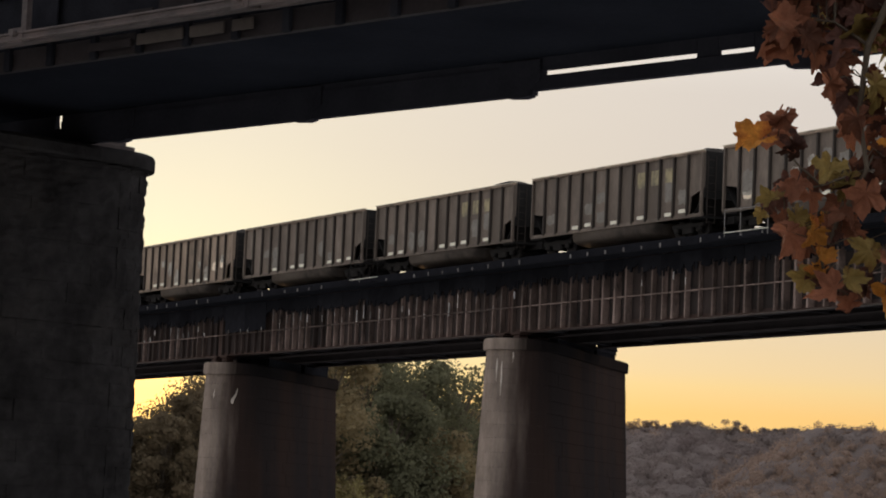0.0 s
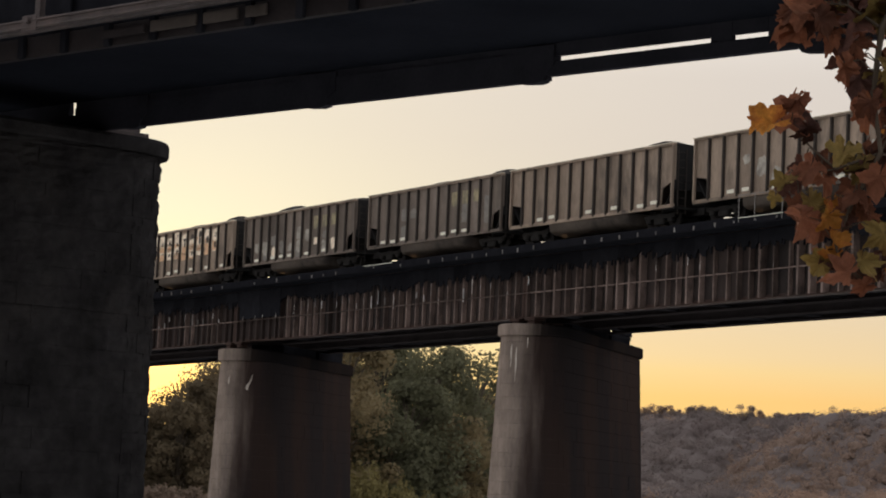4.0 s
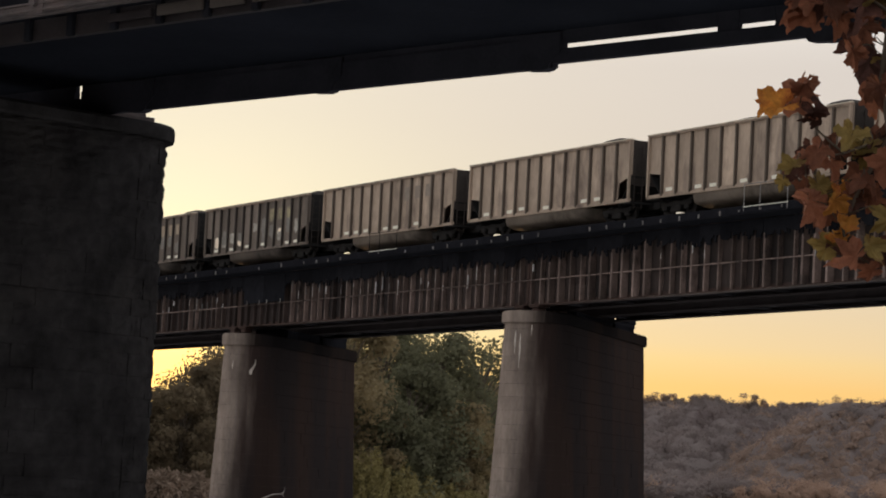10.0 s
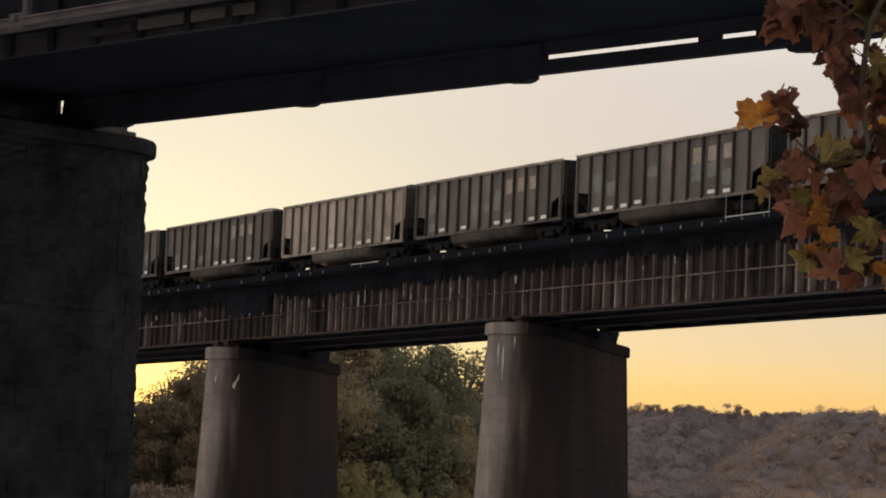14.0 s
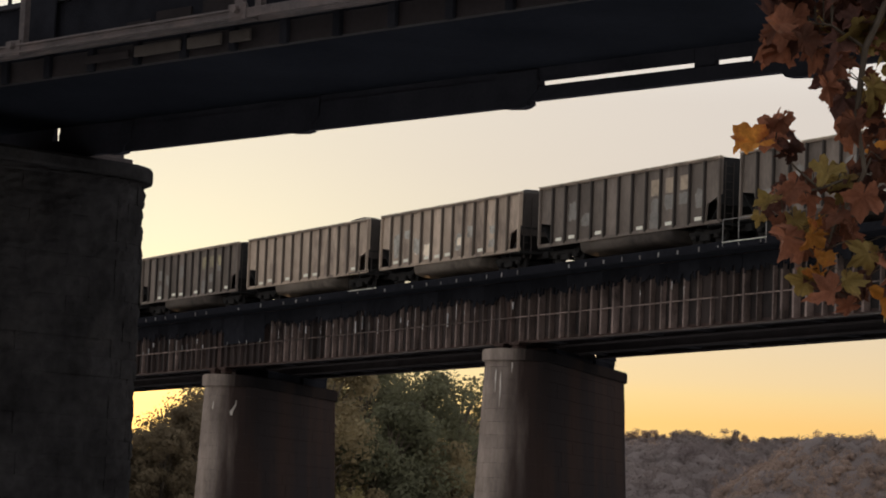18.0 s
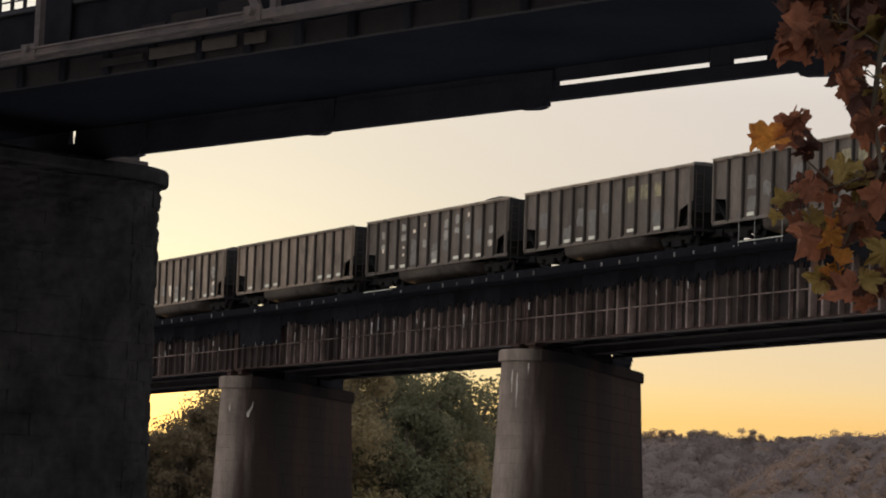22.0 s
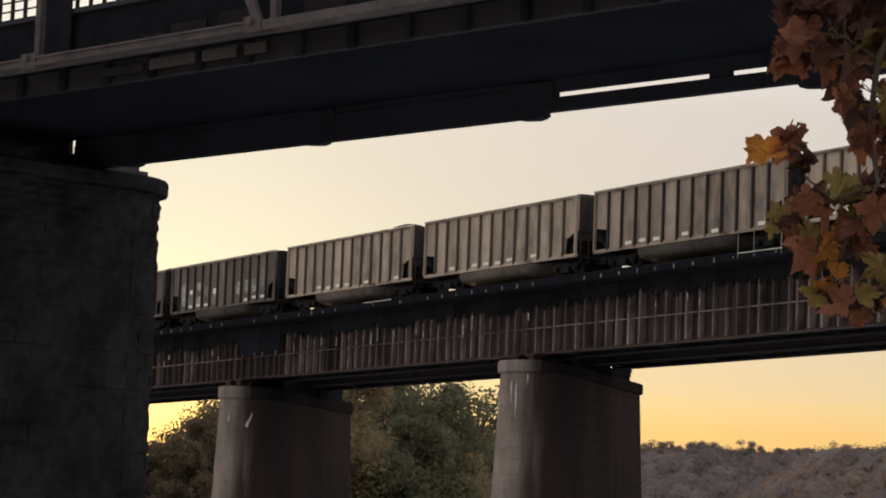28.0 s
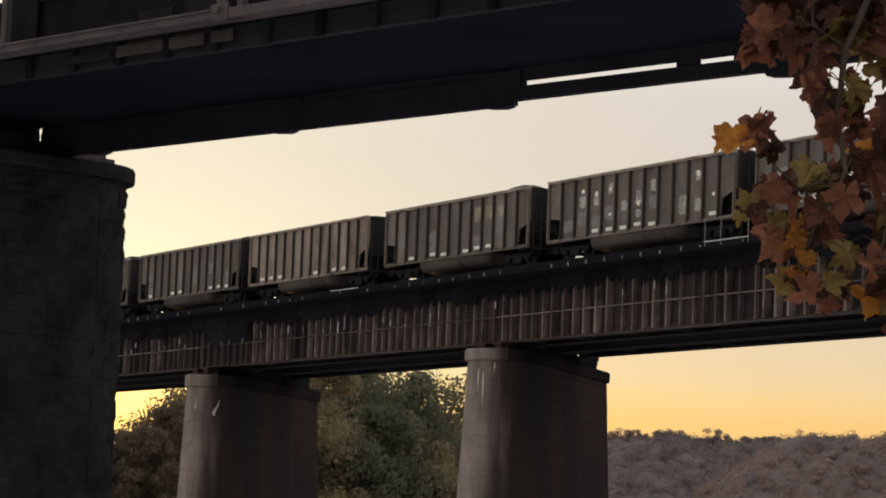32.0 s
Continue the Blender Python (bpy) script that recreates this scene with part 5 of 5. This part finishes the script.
def overhanging_branch():
    root = thing("overhanging_branch", pose(0, BRANCH_Y, EYE_Z), "hanging twig with curled brown, orange and yellow leaves", "branch")
    tones = {"b": (LEAF_BROWN, "curled brown leaf"), "d": (LEAF_DARK, "withered dark brown leaf"), "o": (LEAF_ORANGE, "glowing orange leaf"), "y": (LEAF_YELLOW, "yellow-green leaf")}
    width_scale = 1.12
    def spot(right, up, deep=0.0):
        d = BRANCH_Y + deep
        return Vector((math.tan(radians(right)) * d, deep, math.tan(radians(up)) * d))
    rng = random.Random(11)
    joints = []
    for line, thick in TWIGS:
        pts = [spot(r, u, 0.03 * math.sin(3 * k)) for k, (r, u) in enumerate(line)]
        n = len(pts)
        part("twig", tube(pts, [thick * (1 - 0.75 * k / (n - 1)) for k in range(n)], 7), BARK, root)
        for p, q in zip(pts, pts[1:]):
            joints += [p.lerp(q, k / 6) for k in range(7)]
    stem = [spot(*TWIGS[0][0][0])]
    leaves = list(LEAVES)
    for right, up, width, tone in LEAVES[4:]:                      # smaller leaves tucked behind the large ones
        for k in range(4):
            leaves.append((right + rng.uniform(-0.2, 0.4), up + rng.uniform(-0.32, 0.25), width * rng.uniform(0.6, 0.95), tone if rng.random() < 0.3 else rng.choice("bbd")))
    for k in range(60):                                            # dense brown mass over the twig's top
        leaves.append((rng.uniform(6.75, 9.6), rng.uniform(10.45, 12.7), rng.uniform(0.11, 0.16), rng.choice("bbbddy")))
    for k in range(30):                                            # the side that hangs away from the river
        leaves.append((rng.uniform(8.95, 10.1), rng.uniform(4.9, 10.4), rng.uniform(0.1, 0.16), rng.choice("bbdoy")))
    for k, (right, up, width, tone) in enumerate(leaves):
        p = spot(right, up, rng.uniform(-0.18, 0.02) if 0 < k < len(LEAVES) else rng.uniform(0.0, 0.2) if k else -0.24)
        mat, label = tones[tone]
        turn = pose(0, 0, 0, rng.uniform(50, 128), 0, rng.uniform(-45, 45)) @ pose(0, 0, 0, 0, 0, rng.uniform(70, 230) if k else 105)
        at = Matrix.Translation(p) @ turn
        part("leaf", leaf_mesh(200 + k if k else 614, width * width_scale), mat, root, label, at)
        j = min(joints, key=lambda q: (q - p).length)
        mid = p.lerp(j, 0.5) + Vector((0, 0, 0.03))
        part("leaf_stalk", tube([j, mid, at @ Vector((0, -0.12 * width, 0))], [0.0022, 0.0018, 0.0014], 5), BARK, root)
    trunk = tube([(3.2, 1.4, -1.75), (3.25, 1.3, 0.4), (3.1, 1.1, 2.6), (3.0, 1.0, 4.6)], [0.2, 0.17, 0.14, 0.09], 12)
    bank_tree = thing("bank_tree", pose(3.2, BRANCH_Y + 1.4, EYE_Z - 1.75), "grey-brown trunk of the tree on the near bank", "tree")
    bmesh.ops.translate(trunk, vec=(-3.2, -1.4, 1.75), verts=trunk.verts)
    part("trunk", trunk, BARK, bank_tree)
    part("limb", tube([(3.08, 1.1, 2.7), (2.6, 0.6, 2.35), stem[0]], [0.06, 0.04, 0.014], 8), BARK, root)
    return root


BRANCH = overhanging_branch()
SWAY = [(0, 0.3, 0.7), (0.5, 3.5, -1.8), (2, 2.6, -0.8), (3.5, -1.6, -0.9), (5.5, 7.0, -6.5), (6, 8.2, -9.1), (8, 1.5, -8.5), (10, 2.9, -11.1), (12, 0.3, -9.0), (13.5, 0.5, -8.2), (15.5, -1.5, -7.2), (16, 0.6, -8.3), (18, -0.3, -9.9), (20, -2.1, -9.6), (22, 1.3, -11.7), (23, 0.9, -12.5), (24, -1.3, -14.0), (24.5, 1.1, -13.8), (26.5, -4.0, -6.5), (28, -4.3, -7.7), (30, -0.3, -10.2), (32, -2.4, -9.0)]


def driftwood():
    root = thing("driftwood", pose(-11.6, 157.4, 0), "pale bent driftwood branch caught at the pier foot", "driftwood")
    bm = tube([(0.3, 0, -0.2), (0.25, 0, 0.5), (0.12, 0, 1.0), (0.35, 0.1, 1.25), (0.95, 0.1, 1.5), (1.45, 0, 1.55), (1.6, 0, 1.35)], [0.05, 0.045, 0.04, 0.035, 0.03, 0.026, 0.014], 7)
    tube([(1.45, 0, 1.55), (1.62, 0, 1.75), (1.6, 0, 1.95)], [0.02, 0.016, 0.008], 6, bm)
    part("branch", bm, WHITE_WOOD, root)
    heap = thing("drift_heap", pose(-13.4, 157.6, 0), "dark heap of flood debris against the pier", "debris")
    rng = random.Random(4)
    for k in range(34):
        a = Vector((rng.uniform(-1.6, 1.6), rng.uniform(-0.7, 0.9), rng.uniform(-0.1, 0.35)))
        b = a + Vector((rng.uniform(-1.2, 1.2), rng.uniform(-0.5, 0.5), rng.uniform(0.05, 0.45)))
        part("stick", tube([a, a.lerp(b, 0.5) + Vector((0, 0, 0.1)), b], [0.07, 0.05, 0.02], 5), BARK, heap)
    bar = bmesh.new()
    bmesh.ops.create_uvsphere(bar, u_segments=24, v_segments=10, radius=1)
    for v in bar.verts:
        v.co.x *= 5.0 + 1.5 * noise.noise(v.co * 2)
        v.co.y *= 2.2
        v.co.z *= 0.14
    mud = bmesh.new()
    bmesh.ops.create_uvsphere(mud, u_segments=40, v_segments=12, radius=1)
    for v in mud.verts:
        v.co.x *= 12.0 + 3.0 * noise.noise(v.co * 2.5)
        v.co.y *= 42.0
        v.co.z *= 0.16 + 0.05 * noise.noise(v.co * 9)
    solid("mud_bar", mud, MUD, pose(-9.0, 257, 0), "long low bar of brown mud in the shallows", "ground", "structure", True)
    for x, y, long, turn in ((-24.6, 222, 2.6, 4), (-22.2, 214, 3.4, -3), (-19.4, 186, 4.2, 2), (-16.4, 176, 3.0, -5)):
        log = thing("drift_log", pose(x, y, 0.06, 0, 0, turn), "dark waterlogged log lying in the shallows", "log", "drift logs")
        part("stem", tube([(-long / 2, 0, 0), (-long / 6, 0.05, 0.04), (long / 4, -0.04, 0.03), (long / 2, 0, 0)], [0.13, 0.15, 0.12, 0.06], 8), BARK, log)
        part("stub", tube([(long / 5, 0, 0.05), (long / 5 + 0.2, 0.1, 0.35)], [0.05, 0.02], 6), BARK, log)
    solid("gravel_bar", bar, MUD, pose(-12.0, 158.2, 0), "low bar of silt and gravel round the pier foot", "ground", "structure", True)


WHITE_WOOD = material("bleached_driftwood", (0.36, 0.33, 0.30), 0.8, vary=0.3, scale=4, fine=20, bump=0.3)
riverside_trees()
driftwood()
hill_woods()
motions()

************

§ JOB: Write out the data precisely as given, excluding the pictures.

§ ANSWER TO THE PROBLEM:
0.0 s
4.0 s
10.0 s
14.0 s
18.0 s
22.0 s
28.0 s
32.0 s
Continue the Blender Python (bpy) script that recreates this scene with part 5 of 5. This part finishes the script.
def overhanging_branch():
    root = thing("overhanging_branch", pose(0, BRANCH_Y, EYE_Z), "hanging twig with curled brown, orange and yellow leaves", "branch")
    tones = {"b": (LEAF_BROWN, "curled brown leaf"), "d": (LEAF_DARK, "withered dark brown leaf"), "o": (LEAF_ORANGE, "glowing orange leaf"), "y": (LEAF_YELLOW, "yellow-green leaf")}
    width_scale = 1.12
    def spot(right, up, deep=0.0):
        d = BRANCH_Y + deep
        return Vector((math.tan(radians(right)) * d, deep, math.tan(radians(up)) * d))
    rng = random.Random(11)
    joints = []
    for line, thick in TWIGS:
        pts = [spot(r, u, 0.03 * math.sin(3 * k)) for k, (r, u) in enumerate(line)]
        n = len(pts)
        part("twig", tube(pts, [thick * (1 - 0.75 * k / (n - 1)) for k in range(n)], 7), BARK, root)
        for p, q in zip(pts, pts[1:]):
            joints += [p.lerp(q, k / 6) for k in range(7)]
    stem = [spot(*TWIGS[0][0][0])]
    leaves = list(LEAVES)
    for right, up, width, tone in LEAVES[4:]:                      # smaller leaves tucked behind the large ones
        for k in range(4):
            leaves.append((right + rng.uniform(-0.2, 0.4), up + rng.uniform(-0.32, 0.25), width * rng.uniform(0.6, 0.95), tone if rng.random() < 0.3 else rng.choice("bbd")))
    for k in range(60):                                            # dense brown mass over the twig's top
        leaves.append((rng.uniform(6.75, 9.6), rng.uniform(10.45, 12.7), rng.uniform(0.11, 0.16), rng.choice("bbbddy")))
    for k in range(30):                                            # the side that hangs away from the river
        leaves.append((rng.uniform(8.95, 10.1), rng.uniform(4.9, 10.4), rng.uniform(0.1, 0.16), rng.choice("bbdoy")))
    for k, (right, up, width, tone) in enumerate(leaves):
        p = spot(right, up, rng.uniform(-0.18, 0.02) if 0 < k < len(LEAVES) else rng.uniform(0.0, 0.2) if k else -0.24)
        mat, label = tones[tone]
        turn = pose(0, 0, 0, rng.uniform(50, 128), 0, rng.uniform(-45, 45)) @ pose(0, 0, 0, 0, 0, rng.uniform(70, 230) if k else 105)
        at = Matrix.Translation(p) @ turn
        part("leaf", leaf_mesh(200 + k if k else 614, width * width_scale), mat, root, label, at)
        j = min(joints, key=lambda q: (q - p).length)
        mid = p.lerp(j, 0.5) + Vector((0, 0, 0.03))
        part("leaf_stalk", tube([j, mid, at @ Vector((0, -0.12 * width, 0))], [0.0022, 0.0018, 0.0014], 5), BARK, root)
    trunk = tube([(3.2, 1.4, -1.75), (3.25, 1.3, 0.4), (3.1, 1.1, 2.6), (3.0, 1.0, 4.6)], [0.2, 0.17, 0.14, 0.09], 12)
    bank_tree = thing("bank_tree", pose(3.2, BRANCH_Y + 1.4, EYE_Z - 1.75), "grey-brown trunk of the tree on the near bank", "tree")
    bmesh.ops.translate(trunk, vec=(-3.2, -1.4, 1.75), verts=trunk.verts)
    part("trunk", trunk, BARK, bank_tree)
    part("limb", tube([(3.08, 1.1, 2.7), (2.6, 0.6, 2.35), stem[0]], [0.06, 0.04, 0.014], 8), BARK, root)
    return root


BRANCH = overhanging_branch()
SWAY = [(0, 0.3, 0.7), (0.5, 3.5, -1.8), (2, 2.6, -0.8), (3.5, -1.6, -0.9), (5.5, 7.0, -6.5), (6, 8.2, -9.1), (8, 1.5, -8.5), (10, 2.9, -11.1), (12, 0.3, -9.0), (13.5, 0.5, -8.2), (15.5, -1.5, -7.2), (16, 0.6, -8.3), (18, -0.3, -9.9), (20, -2.1, -9.6), (22, 1.3, -11.7), (23, 0.9, -12.5), (24, -1.3, -14.0), (24.5, 1.1, -13.8), (26.5, -4.0, -6.5), (28, -4.3, -7.7), (30, -0.3, -10.2), (32, -2.4, -9.0)]


def driftwood():
    root = thing("driftwood", pose(-11.6, 157.4, 0), "pale bent driftwood branch caught at the pier foot", "driftwood")
    bm = tube([(0.3, 0, -0.2), (0.25, 0, 0.5), (0.12, 0, 1.0), (0.35, 0.1, 1.25), (0.95, 0.1, 1.5), (1.45, 0, 1.55), (1.6, 0, 1.35)], [0.05, 0.045, 0.04, 0.035, 0.03, 0.026, 0.014], 7)
    tube([(1.45, 0, 1.55), (1.62, 0, 1.75), (1.6, 0, 1.95)], [0.02, 0.016, 0.008], 6, bm)
    part("branch", bm, WHITE_WOOD, root)
    heap = thing("drift_heap", pose(-13.4, 157.6, 0), "dark heap of flood debris against the pier", "debris")
    rng = random.Random(4)
    for k in range(34):
        a = Vector((rng.uniform(-1.6, 1.6), rng.uniform(-0.7, 0.9), rng.uniform(-0.1, 0.35)))
        b = a + Vector((rng.uniform(-1.2, 1.2), rng.uniform(-0.5, 0.5), rng.uniform(0.05, 0.45)))
        part("stick", tube([a, a.lerp(b, 0.5) + Vector((0, 0, 0.1)), b], [0.07, 0.05, 0.02], 5), BARK, heap)
    bar = bmesh.new()
    bmesh.ops.create_uvsphere(bar, u_segments=24, v_segments=10, radius=1)
    for v in bar.verts:
        v.co.x *= 5.0 + 1.5 * noise.noise(v.co * 2)
        v.co.y *= 2.2
        v.co.z *= 0.14
    mud = bmesh.new()
    bmesh.ops.create_uvsphere(mud, u_segments=40, v_segments=12, radius=1)
    for v in mud.verts:
        v.co.x *= 12.0 + 3.0 * noise.noise(v.co * 2.5)
        v.co.y *= 42.0
        v.co.z *= 0.16 + 0.05 * noise.noise(v.co * 9)
    solid("mud_bar", mud, MUD, pose(-9.0, 257, 0), "long low bar of brown mud in the shallows", "ground", "structure", True)
    for x, y, long, turn in ((-24.6, 222, 2.6, 4), (-22.2, 214, 3.4, -3), (-19.4, 186, 4.2, 2), (-16.4, 176, 3.0, -5)):
        log = thing("drift_log", pose(x, y, 0.06, 0, 0, turn), "dark waterlogged log lying in the shallows", "log", "drift logs")
        part("stem", tube([(-long / 2, 0, 0), (-long / 6, 0.05, 0.04), (long / 4, -0.04, 0.03), (long / 2, 0, 0)], [0.13, 0.15, 0.12, 0.06], 8), BARK, log)
        part("stub", tube([(long / 5, 0, 0.05), (long / 5 + 0.2, 0.1, 0.35)], [0.05, 0.02], 6), BARK, log)
    solid("gravel_bar", bar, MUD, pose(-12.0, 158.2, 0), "low bar of silt and gravel round the pier foot", "ground", "structure", True)


WHITE_WOOD = material("bleached_driftwood", (0.36, 0.33, 0.30), 0.8, vary=0.3, scale=4, fine=20, bump=0.3)
riverside_trees()
driftwood()
hill_woods()
motions()